◆ **Task details**: Write out the whole listing exactly as it stands.

◆ **Given data**:

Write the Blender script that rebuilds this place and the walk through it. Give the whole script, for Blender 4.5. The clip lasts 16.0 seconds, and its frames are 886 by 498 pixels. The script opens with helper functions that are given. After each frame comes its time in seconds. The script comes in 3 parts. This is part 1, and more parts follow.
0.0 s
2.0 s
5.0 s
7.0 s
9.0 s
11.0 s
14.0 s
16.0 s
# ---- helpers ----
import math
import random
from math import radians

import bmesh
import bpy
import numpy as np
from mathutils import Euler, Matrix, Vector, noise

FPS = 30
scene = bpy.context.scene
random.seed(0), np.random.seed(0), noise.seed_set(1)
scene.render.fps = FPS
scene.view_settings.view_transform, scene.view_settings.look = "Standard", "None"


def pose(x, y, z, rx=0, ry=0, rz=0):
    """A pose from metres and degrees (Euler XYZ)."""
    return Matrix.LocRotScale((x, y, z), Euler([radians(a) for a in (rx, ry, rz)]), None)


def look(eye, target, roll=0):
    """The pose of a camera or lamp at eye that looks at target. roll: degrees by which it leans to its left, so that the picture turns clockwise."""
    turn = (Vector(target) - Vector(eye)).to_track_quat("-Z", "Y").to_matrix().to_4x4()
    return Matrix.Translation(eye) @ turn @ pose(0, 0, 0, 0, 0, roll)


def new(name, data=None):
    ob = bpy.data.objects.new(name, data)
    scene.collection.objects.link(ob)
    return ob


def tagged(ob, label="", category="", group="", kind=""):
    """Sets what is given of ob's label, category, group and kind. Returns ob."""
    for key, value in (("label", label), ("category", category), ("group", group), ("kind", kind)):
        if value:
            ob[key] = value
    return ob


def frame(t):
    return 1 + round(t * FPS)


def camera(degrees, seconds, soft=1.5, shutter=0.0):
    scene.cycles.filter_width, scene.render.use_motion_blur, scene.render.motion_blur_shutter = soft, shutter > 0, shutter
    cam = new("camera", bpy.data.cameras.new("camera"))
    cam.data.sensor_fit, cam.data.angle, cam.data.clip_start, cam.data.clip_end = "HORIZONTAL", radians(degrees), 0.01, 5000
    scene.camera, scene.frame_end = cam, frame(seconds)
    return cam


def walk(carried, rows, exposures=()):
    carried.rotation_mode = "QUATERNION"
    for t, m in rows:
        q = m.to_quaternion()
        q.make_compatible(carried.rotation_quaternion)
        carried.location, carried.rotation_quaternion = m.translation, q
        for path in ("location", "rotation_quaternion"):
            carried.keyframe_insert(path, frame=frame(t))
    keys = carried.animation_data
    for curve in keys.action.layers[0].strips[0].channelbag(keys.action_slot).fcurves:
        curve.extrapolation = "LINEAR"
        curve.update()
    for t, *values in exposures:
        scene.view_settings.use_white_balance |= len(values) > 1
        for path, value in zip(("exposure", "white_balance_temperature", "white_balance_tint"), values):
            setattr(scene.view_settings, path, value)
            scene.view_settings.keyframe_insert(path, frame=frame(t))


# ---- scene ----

◆ **Output below**:
Write the Blender script that rebuilds this place and the walk through it. Give the whole script, for Blender 4.5. The clip lasts 16.0 seconds, and its frames are 886 by 498 pixels. The script opens with helper functions that are given. After each frame comes its time in seconds. The script comes in 3 parts. This is part 1, and more parts follow.
0.0 s
2.0 s
5.0 s
7.0 s
9.0 s
11.0 s
14.0 s
16.0 s
# ---- helpers ----
import math
import random
from math import radians

import bmesh
import bpy
import numpy as np
from mathutils import Euler, Matrix, Vector, noise

FPS = 30
scene = bpy.context.scene
random.seed(0), np.random.seed(0), noise.seed_set(1)
scene.render.fps = FPS
scene.view_settings.view_transform, scene.view_settings.look = "Standard", "None"


def pose(x, y, z, rx=0, ry=0, rz=0):
    """A pose from metres and degrees (Euler XYZ)."""
    return Matrix.LocRotScale((x, y, z), Euler([radians(a) for a in (rx, ry, rz)]), None)


def look(eye, target, roll=0):
    """The pose of a camera or lamp at eye that looks at target. roll: degrees by which it leans to its left, so that the picture turns clockwise."""
    turn = (Vector(target) - Vector(eye)).to_track_quat("-Z", "Y").to_matrix().to_4x4()
    return Matrix.Translation(eye) @ turn @ pose(0, 0, 0, 0, 0, roll)


def new(name, data=None):
    ob = bpy.data.objects.new(name, data)
    scene.collection.objects.link(ob)
    return ob


def tagged(ob, label="", category="", group="", kind=""):
    """Sets what is given of ob's label, category, group and kind. Returns ob."""
    for key, value in (("label", label), ("category", category), ("group", group), ("kind", kind)):
        if value:
            ob[key] = value
    return ob


def frame(t):
    return 1 + round(t * FPS)


def camera(degrees, seconds, soft=1.5, shutter=0.0):
    scene.cycles.filter_width, scene.render.use_motion_blur, scene.render.motion_blur_shutter = soft, shutter > 0, shutter
    cam = new("camera", bpy.data.cameras.new("camera"))
    cam.data.sensor_fit, cam.data.angle, cam.data.clip_start, cam.data.clip_end = "HORIZONTAL", radians(degrees), 0.01, 5000
    scene.camera, scene.frame_end = cam, frame(seconds)
    return cam


def walk(carried, rows, exposures=()):
    carried.rotation_mode = "QUATERNION"
    for t, m in rows:
        q = m.to_quaternion()
        q.make_compatible(carried.rotation_quaternion)
        carried.location, carried.rotation_quaternion = m.translation, q
        for path in ("location", "rotation_quaternion"):
            carried.keyframe_insert(path, frame=frame(t))
    keys = carried.animation_data
    for curve in keys.action.layers[0].strips[0].channelbag(keys.action_slot).fcurves:
        curve.extrapolation = "LINEAR"
        curve.update()
    for t, *values in exposures:
        scene.view_settings.use_white_balance |= len(values) > 1
        for path, value in zip(("exposure", "white_balance_temperature", "white_balance_tint"), values):
            setattr(scene.view_settings, path, value)
            scene.view_settings.keyframe_insert(path, frame=frame(t))


# ---- scene ----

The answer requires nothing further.